• **TASK TO COMPLETE**: In the listing that follows, the range to quote begins at the line that has "scene.frame_set(frame(t))" and ends after the line that has "return (m.translation, way, ob.name, place, normal)"; quote it verbatim and add nothing.

━━━━━━

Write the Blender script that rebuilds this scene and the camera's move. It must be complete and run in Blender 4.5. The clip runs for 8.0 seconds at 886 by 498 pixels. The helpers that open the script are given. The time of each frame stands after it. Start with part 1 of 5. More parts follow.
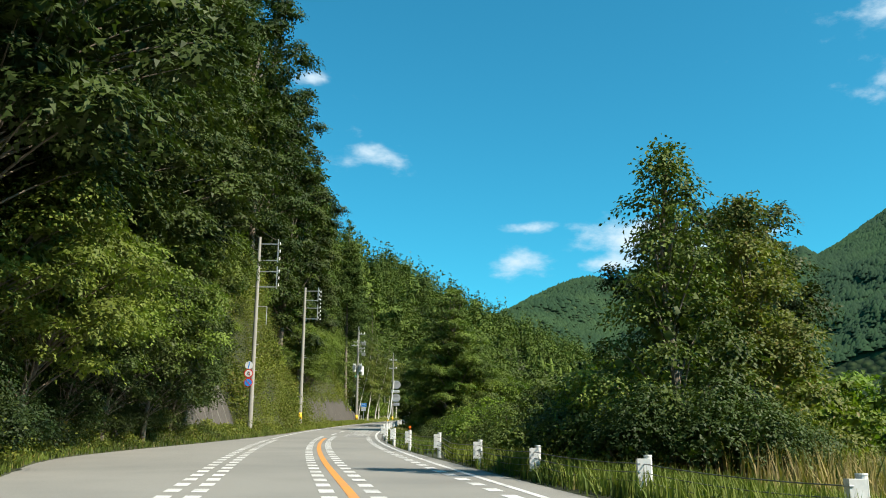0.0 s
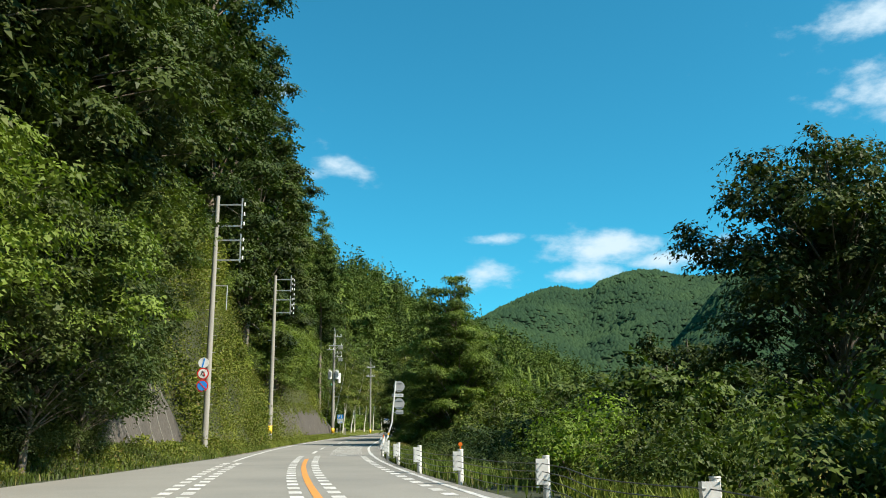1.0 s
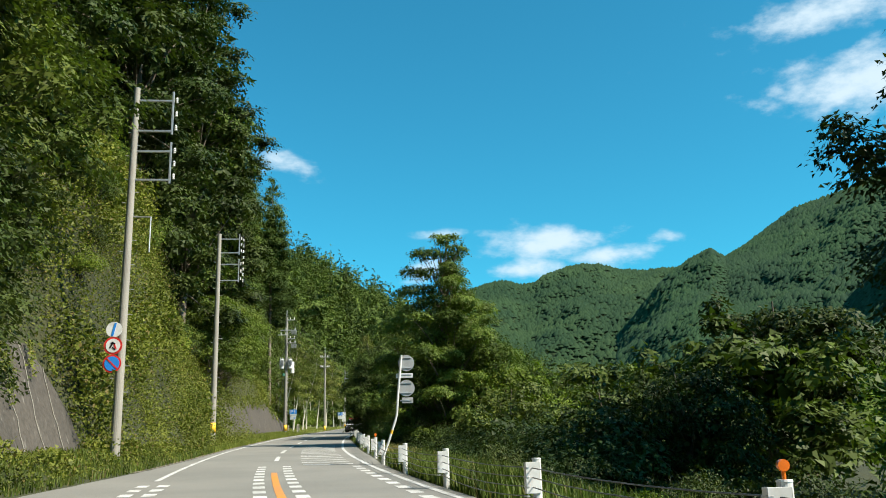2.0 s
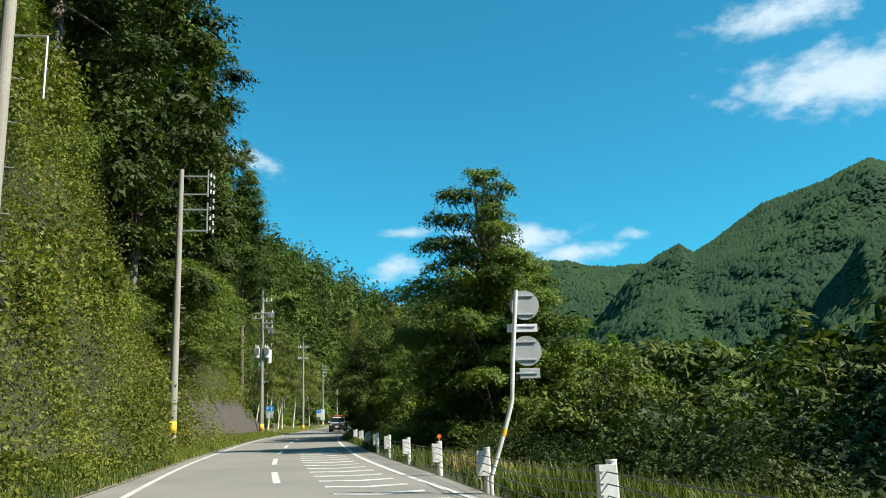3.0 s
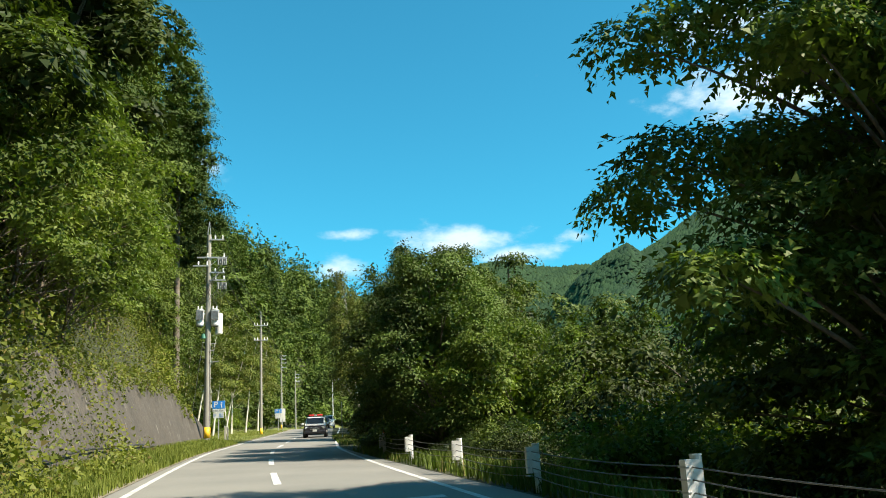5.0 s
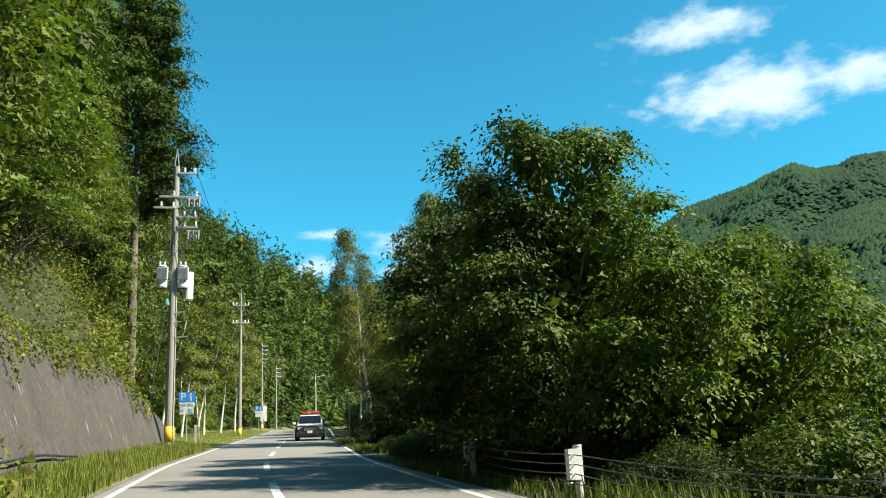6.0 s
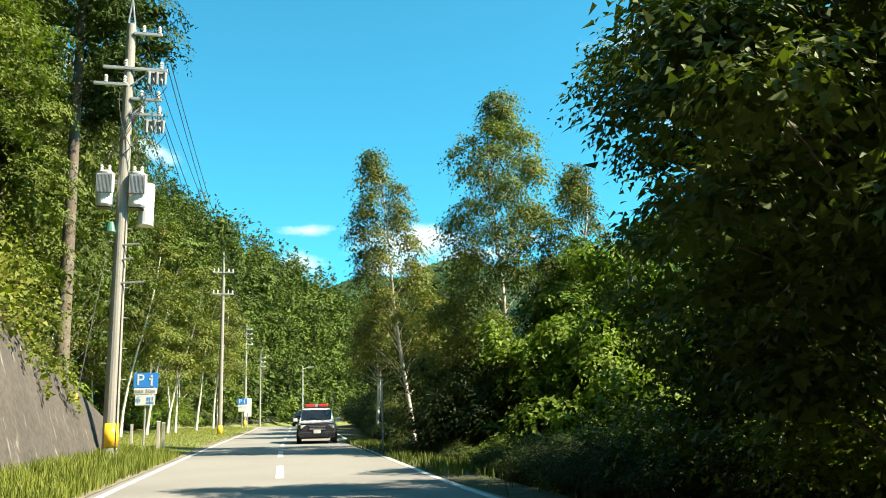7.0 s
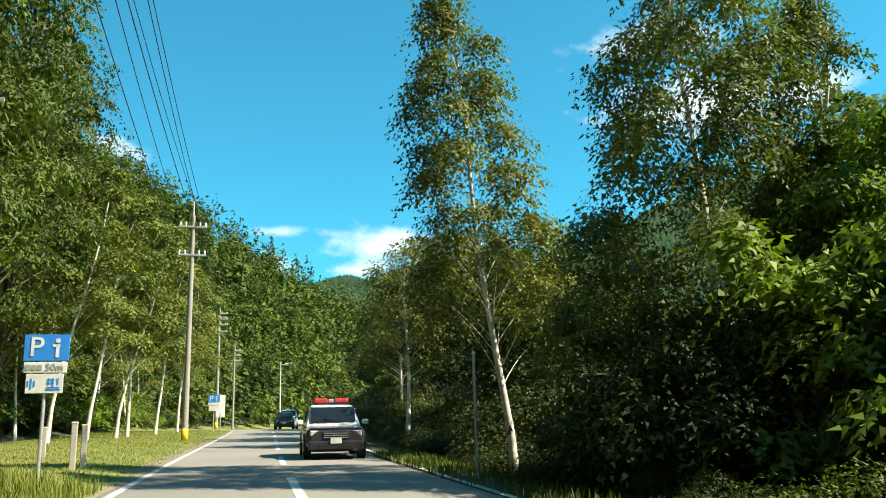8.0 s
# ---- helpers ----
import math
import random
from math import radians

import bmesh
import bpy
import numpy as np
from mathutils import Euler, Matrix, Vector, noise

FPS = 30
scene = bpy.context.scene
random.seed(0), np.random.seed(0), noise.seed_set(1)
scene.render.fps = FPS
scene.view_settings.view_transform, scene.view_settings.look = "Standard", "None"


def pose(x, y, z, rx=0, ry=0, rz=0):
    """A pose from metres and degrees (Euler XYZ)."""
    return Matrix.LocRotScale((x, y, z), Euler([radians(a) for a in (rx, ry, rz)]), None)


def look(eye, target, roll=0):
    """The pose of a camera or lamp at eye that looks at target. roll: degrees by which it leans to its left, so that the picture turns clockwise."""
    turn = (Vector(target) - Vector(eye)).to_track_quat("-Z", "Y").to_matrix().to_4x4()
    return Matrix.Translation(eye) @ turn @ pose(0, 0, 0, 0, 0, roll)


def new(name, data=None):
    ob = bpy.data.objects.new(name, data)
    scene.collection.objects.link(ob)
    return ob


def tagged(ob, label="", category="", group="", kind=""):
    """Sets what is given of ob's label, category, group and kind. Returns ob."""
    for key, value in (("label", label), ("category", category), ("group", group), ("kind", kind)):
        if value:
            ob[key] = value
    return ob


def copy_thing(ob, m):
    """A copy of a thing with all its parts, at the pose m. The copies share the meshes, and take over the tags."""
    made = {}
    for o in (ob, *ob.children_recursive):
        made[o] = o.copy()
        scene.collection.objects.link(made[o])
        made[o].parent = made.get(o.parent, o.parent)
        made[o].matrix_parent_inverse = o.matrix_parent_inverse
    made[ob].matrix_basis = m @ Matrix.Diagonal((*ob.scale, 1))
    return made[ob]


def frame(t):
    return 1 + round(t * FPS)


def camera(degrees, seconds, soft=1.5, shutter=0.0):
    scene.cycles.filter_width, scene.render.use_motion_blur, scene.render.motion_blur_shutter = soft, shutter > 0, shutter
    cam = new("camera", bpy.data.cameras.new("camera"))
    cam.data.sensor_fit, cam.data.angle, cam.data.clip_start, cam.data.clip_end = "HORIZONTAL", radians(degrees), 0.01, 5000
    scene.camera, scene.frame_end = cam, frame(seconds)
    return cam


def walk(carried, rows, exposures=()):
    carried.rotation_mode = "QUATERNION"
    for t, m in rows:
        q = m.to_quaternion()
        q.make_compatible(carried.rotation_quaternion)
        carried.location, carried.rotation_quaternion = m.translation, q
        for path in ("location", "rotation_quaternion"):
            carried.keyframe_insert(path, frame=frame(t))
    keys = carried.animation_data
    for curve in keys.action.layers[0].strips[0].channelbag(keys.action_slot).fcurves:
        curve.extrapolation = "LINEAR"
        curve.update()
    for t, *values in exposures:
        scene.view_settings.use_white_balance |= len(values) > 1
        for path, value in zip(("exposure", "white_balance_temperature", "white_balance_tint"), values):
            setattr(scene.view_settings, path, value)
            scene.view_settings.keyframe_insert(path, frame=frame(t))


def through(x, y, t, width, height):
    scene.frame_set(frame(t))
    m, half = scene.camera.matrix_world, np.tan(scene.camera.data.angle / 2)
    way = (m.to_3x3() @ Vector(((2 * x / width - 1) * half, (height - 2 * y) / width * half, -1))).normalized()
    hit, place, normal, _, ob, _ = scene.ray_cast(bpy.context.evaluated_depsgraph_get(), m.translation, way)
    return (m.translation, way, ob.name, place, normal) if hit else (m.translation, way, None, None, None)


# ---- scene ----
cam = camera(52.9, 8.0, soft=1.0)
METRES, EYE = 123.0, 1.3
ROWS = [
    (0.0, 0.0, 0.0, 0.0, -0.06, 13.64, -0.27),
    (0.5, -0.0107, 0.06, 0.0029, -0.39, 14.04, 0.03),
    (1.0, -0.021, 0.1196, 0.0058, -2.05, 14.4, 0.55),
    (1.5, -0.0312, 0.1805, 0.0092, -4.08, 14.21, 1.05),
    (3.0, -0.0577, 0.365, 0.0188, -7.62, 13.86, 2.08),
    (3.5, -0.0638, 0.4269, 0.0221, -8.58, 13.77, 2.44),
    (4.0, -0.0691, 0.4898, 0.0254, -9.5, 13.7, 2.72),
    (4.5, -0.0734, 0.5534, 0.0288, -10.36, 13.76, 2.88),
    (6.0, -0.0802, 0.7421, 0.0387, -12.86, 13.87, 2.46),
    (6.5, -0.0808, 0.8054, 0.0424, -13.56, 13.68, 2.25),
    (7.0, -0.081, 0.8684, 0.0461, -14.25, 13.65, 1.97),
    (7.5, -0.0803, 0.931, 0.0495, -15.11, 13.65, 1.66),
    (8.0, -0.0789, 0.9932, 0.053, -16.18, 13.8, 1.55),
]
walk(cam, [(t, pose(METRES * x, METRES * y, EYE + METRES * z, 90 + pitch, roll, yaw)) for t, x, y, z, yaw, pitch, roll in ROWS],
     exposures=[(0.0, 0.95, 6500, 10), (3.5, 0.93, 6450, 10), (4.7, 1.2, 6750, 10), (6.0, 1.22, 6600, 10), (6.5, 1.45, 6850, 10), (7.0, 1.68, 7100, 10), (7.5, 1.45, 6950, 10), (8.0, 1.4, 7000, 10)])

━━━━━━

• **EXERCISE OUTPUT**:
    scene.frame_set(frame(t))
    m, half = scene.camera.matrix_world, np.tan(scene.camera.data.angle / 2)
    way = (m.to_3x3() @ Vector(((2 * x / width - 1) * half, (height - 2 * y) / width * half, -1))).normalized()
    hit, place, normal, _, ob, _ = scene.ray_cast(bpy.context.evaluated_depsgraph_get(), m.translation, way)
    return (m.translation, way, ob.name, place, normal) if hit else (m.translation, way, None, None, None)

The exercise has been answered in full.